> _Material provided_

__________

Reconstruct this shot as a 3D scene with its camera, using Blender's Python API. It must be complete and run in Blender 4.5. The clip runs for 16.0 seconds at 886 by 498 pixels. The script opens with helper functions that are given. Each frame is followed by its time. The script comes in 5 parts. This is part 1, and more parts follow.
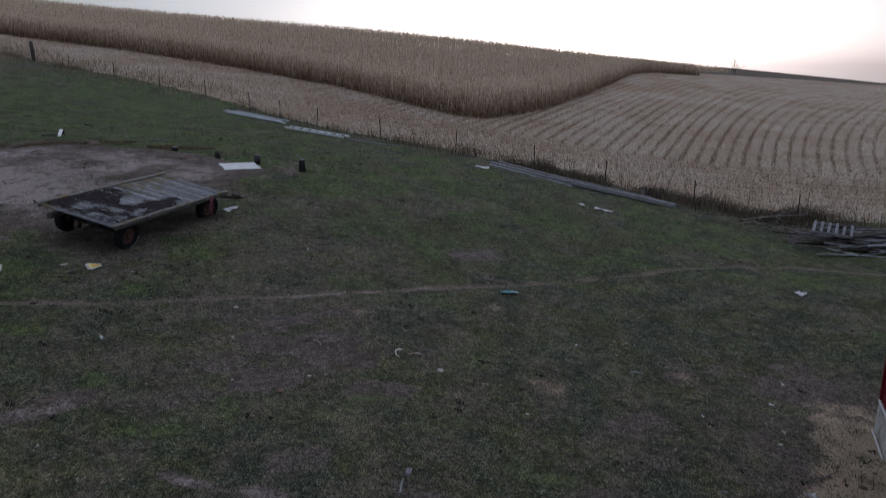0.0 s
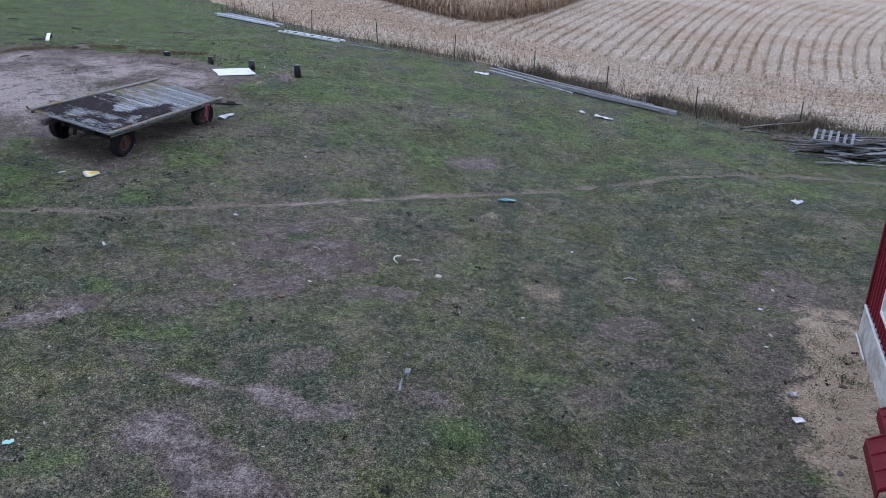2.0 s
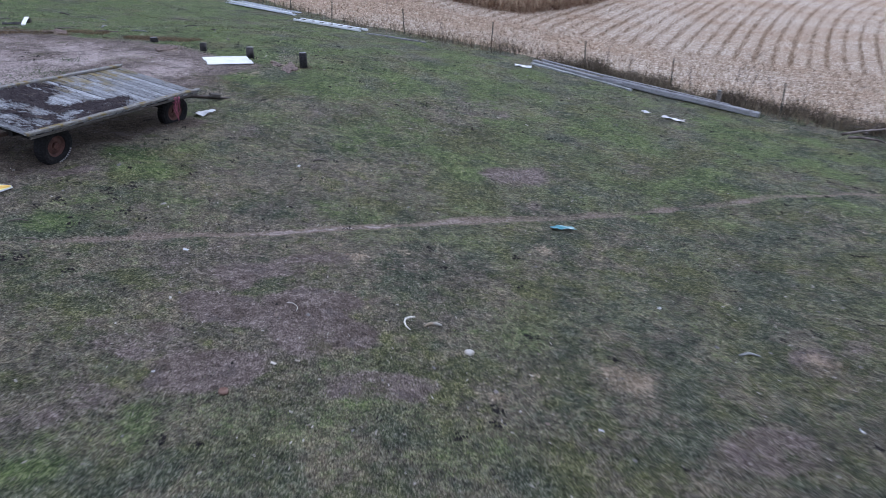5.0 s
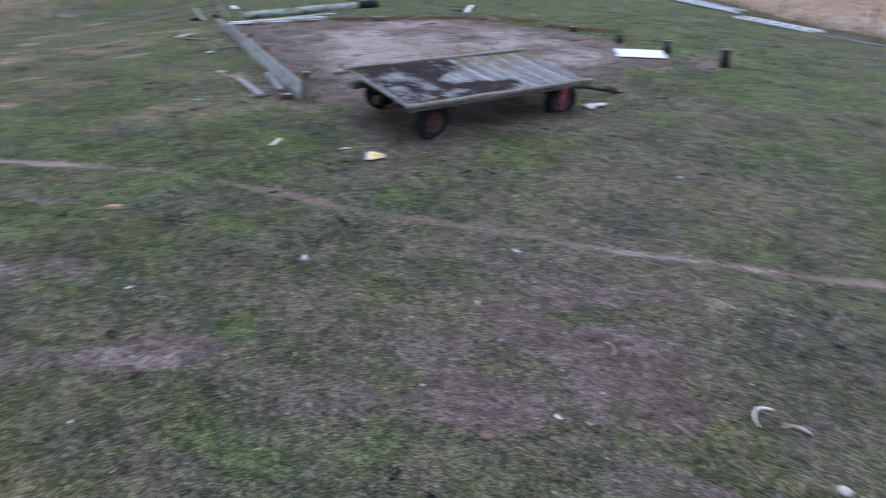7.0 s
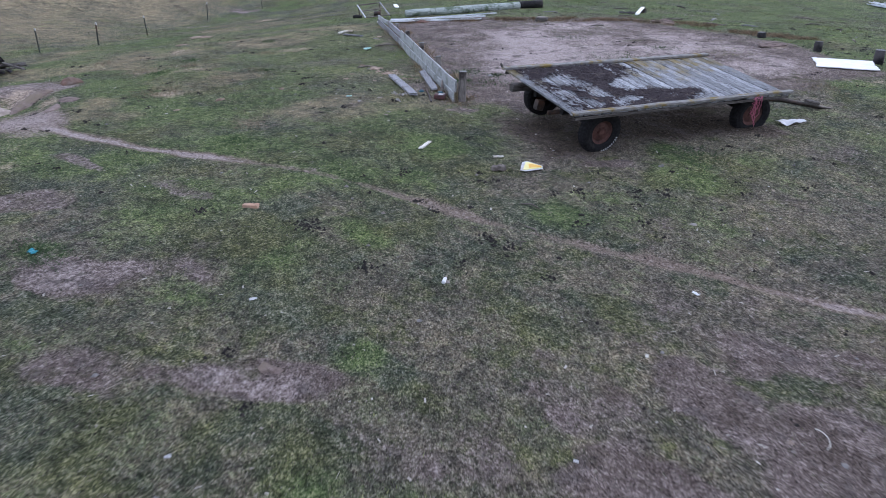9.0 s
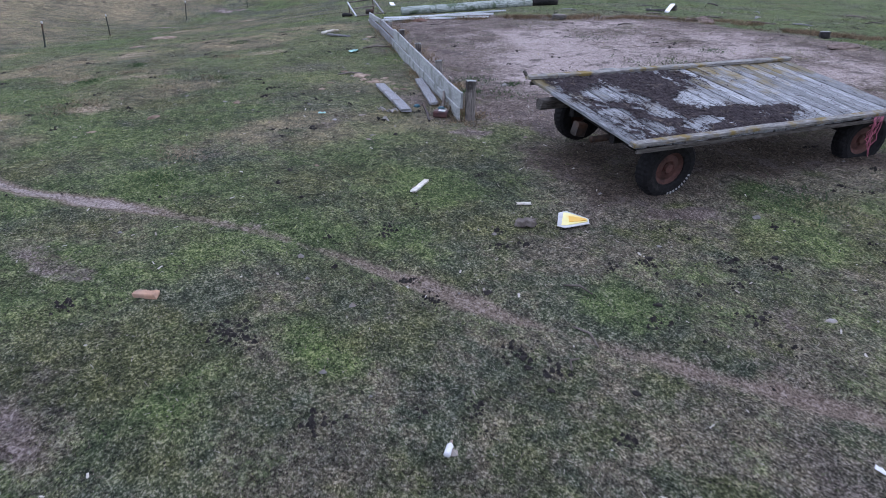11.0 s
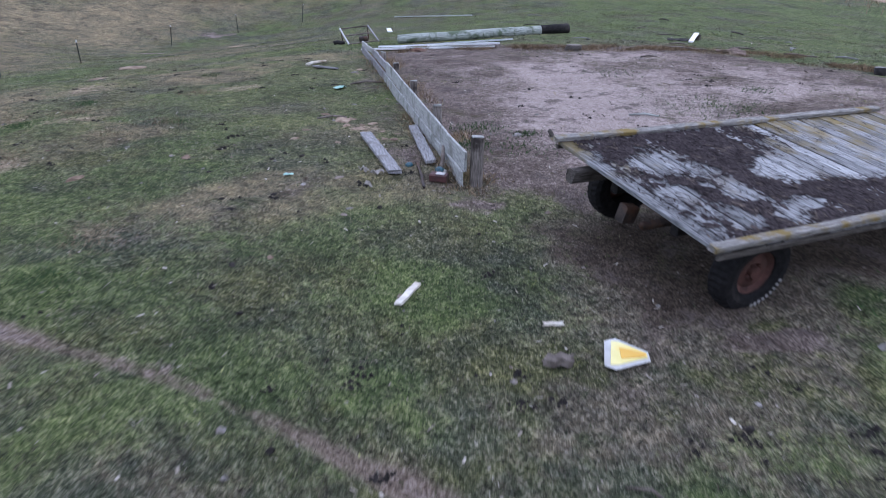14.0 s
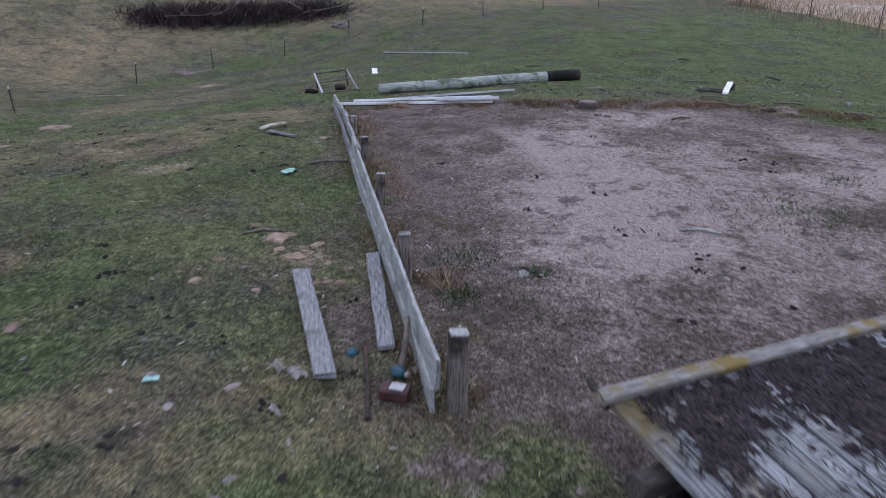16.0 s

__________

> _What to produce_
Write out the whole listing again, exactly, with no pictures.

> _Output for this exercise_
Reconstruct this shot as a 3D scene with its camera, using Blender's Python API. It must be complete and run in Blender 4.5. The clip runs for 16.0 seconds at 886 by 498 pixels. The script opens with helper functions that are given. Each frame is followed by its time. The script comes in 5 parts. This is part 1, and more parts follow.
0.0 s
2.0 s
5.0 s
7.0 s
9.0 s
11.0 s
14.0 s
16.0 s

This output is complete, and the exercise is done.